Semi-Supervised Object Detection: A Survey on Progress from CNN to Transformer
Tahira Shehzadi, Ifza, Didier Stricker, Muhammad Zeshan Afzal
TL;DR
This survey reviews the rapid progress of Semi-Supervised Object Detection (SSOD) from CNN-based methods to Transformer-based approaches, focusing on leveraging both labeled and unlabeled data to improve detection. It categorizes techniques into data augmentation, pseudo-labeling, consistency regularization, and adversarial training, and surveys 27 representative methods. It also analyzes datasets like COCO and VOC, compares CNN-based and Transformer-based SSOD models, and discusses open challenges and future directions. The work aims to guide future research and practical deployment in domains with limited annotations.
Abstract
The impressive advancements in semi-supervised learning have driven researchers to explore its potential in object detection tasks within the field of computer vision. Semi-Supervised Object Detection (SSOD) leverages a combination of a small labeled dataset and a larger, unlabeled dataset. This approach effectively reduces the dependence on large labeled datasets, which are often expensive and time-consuming to obtain. Initially, SSOD models encountered challenges in effectively leveraging unlabeled data and managing noise in generated pseudo-labels for unlabeled data. However, numerous recent advancements have addressed these issues, resulting in substantial improvements in SSOD performance.
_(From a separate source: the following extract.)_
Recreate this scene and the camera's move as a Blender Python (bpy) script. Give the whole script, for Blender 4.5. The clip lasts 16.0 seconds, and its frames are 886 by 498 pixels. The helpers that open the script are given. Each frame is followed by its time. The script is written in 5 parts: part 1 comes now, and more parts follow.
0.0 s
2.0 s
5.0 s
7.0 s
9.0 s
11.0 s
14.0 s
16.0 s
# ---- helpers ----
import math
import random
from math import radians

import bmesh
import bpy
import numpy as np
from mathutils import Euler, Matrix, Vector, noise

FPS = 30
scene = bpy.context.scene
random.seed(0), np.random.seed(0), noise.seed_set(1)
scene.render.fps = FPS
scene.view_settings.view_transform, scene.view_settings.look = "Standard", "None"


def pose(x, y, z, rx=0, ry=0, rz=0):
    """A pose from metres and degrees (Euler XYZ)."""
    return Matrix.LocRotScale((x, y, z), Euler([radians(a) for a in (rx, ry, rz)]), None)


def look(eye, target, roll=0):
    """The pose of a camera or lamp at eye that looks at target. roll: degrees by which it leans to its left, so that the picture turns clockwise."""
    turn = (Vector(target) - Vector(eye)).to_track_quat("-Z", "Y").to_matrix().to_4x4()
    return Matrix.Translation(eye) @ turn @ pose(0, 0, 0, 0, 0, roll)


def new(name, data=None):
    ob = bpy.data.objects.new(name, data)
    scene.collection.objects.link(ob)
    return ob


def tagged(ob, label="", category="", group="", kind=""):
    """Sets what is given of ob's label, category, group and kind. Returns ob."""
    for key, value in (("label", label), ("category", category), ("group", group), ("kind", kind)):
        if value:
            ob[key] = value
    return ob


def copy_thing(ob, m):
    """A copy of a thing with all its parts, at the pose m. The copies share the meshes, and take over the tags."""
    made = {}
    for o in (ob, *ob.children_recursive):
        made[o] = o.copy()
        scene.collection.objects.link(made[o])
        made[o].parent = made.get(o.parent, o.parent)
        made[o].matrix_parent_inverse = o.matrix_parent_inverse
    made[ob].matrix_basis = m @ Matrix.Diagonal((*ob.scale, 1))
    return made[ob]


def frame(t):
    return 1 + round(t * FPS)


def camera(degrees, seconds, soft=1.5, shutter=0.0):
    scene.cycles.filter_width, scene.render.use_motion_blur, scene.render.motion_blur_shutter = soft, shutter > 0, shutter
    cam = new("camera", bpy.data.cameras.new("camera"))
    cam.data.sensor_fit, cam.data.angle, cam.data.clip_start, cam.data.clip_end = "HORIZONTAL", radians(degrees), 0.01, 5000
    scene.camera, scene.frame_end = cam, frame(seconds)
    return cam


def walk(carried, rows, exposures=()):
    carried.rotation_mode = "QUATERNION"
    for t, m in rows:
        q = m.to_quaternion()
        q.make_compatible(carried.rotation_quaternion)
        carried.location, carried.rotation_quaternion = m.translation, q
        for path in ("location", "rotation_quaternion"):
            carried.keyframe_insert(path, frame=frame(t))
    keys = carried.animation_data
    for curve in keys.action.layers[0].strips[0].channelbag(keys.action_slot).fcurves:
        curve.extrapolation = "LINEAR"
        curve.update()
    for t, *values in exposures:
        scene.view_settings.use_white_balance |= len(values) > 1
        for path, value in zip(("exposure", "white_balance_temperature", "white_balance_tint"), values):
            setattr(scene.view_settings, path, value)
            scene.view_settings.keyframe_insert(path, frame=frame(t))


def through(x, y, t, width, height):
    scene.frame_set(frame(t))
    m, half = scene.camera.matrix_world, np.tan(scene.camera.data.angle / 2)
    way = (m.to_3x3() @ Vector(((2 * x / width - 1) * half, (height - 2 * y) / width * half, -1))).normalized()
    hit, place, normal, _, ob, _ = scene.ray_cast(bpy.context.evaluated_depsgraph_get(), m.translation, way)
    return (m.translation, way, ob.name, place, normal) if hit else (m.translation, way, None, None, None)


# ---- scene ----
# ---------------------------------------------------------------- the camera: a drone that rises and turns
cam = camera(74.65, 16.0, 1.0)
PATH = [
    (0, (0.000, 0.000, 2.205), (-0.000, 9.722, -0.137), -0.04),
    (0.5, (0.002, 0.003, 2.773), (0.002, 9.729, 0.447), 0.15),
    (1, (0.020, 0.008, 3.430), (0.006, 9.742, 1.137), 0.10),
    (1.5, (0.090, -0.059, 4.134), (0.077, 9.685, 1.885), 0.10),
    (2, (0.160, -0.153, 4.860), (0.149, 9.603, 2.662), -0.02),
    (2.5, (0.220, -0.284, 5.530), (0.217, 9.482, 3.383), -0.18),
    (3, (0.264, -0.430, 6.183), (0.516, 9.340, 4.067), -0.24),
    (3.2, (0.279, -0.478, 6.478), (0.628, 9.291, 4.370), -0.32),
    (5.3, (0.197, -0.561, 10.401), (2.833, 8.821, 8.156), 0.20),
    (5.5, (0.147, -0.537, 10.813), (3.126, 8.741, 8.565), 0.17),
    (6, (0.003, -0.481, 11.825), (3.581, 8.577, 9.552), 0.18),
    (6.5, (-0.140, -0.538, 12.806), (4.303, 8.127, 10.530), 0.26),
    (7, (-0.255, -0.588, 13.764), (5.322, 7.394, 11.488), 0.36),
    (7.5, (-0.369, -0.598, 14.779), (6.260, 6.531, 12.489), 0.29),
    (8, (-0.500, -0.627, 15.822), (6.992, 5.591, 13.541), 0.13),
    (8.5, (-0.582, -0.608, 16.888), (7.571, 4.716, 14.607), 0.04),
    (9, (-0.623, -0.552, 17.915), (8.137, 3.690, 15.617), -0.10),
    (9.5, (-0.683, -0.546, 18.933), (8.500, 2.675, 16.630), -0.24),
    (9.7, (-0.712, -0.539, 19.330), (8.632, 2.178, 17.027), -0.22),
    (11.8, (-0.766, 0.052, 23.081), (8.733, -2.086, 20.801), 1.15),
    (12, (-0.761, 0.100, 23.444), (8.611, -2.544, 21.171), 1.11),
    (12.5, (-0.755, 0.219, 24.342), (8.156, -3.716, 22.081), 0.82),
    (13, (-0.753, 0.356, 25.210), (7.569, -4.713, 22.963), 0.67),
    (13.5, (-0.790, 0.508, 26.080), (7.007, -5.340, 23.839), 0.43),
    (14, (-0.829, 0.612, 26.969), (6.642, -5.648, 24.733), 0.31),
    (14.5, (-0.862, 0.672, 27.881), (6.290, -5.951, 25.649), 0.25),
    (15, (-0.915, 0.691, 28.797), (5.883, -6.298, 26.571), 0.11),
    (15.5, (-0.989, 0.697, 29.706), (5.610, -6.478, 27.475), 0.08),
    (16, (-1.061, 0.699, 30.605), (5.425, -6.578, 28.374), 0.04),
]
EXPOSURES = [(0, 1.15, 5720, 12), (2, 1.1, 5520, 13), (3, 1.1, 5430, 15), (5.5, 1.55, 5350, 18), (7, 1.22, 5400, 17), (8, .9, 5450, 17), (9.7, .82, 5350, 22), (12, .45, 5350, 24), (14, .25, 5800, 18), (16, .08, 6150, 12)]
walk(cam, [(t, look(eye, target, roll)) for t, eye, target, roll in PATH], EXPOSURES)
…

This paper presents a comprehensive review of 27 cutting-edge developments in SSOD methodologies, from Convolutional Neural Networks (CNNs) to Transformers. We delve into the core components of semi-supervised learning and its integration into object detection frameworks, covering data augmentation techniques, pseudo-labeling strategies, consistency regularization, and adversarial training methods. Furthermore, we conduct a comparative analysis of various SSOD models, evaluating their performance and architectural differences. We aim to ignite further research interest in overcoming existing challenges and exploring new directions in semi-supervised learning for object detection.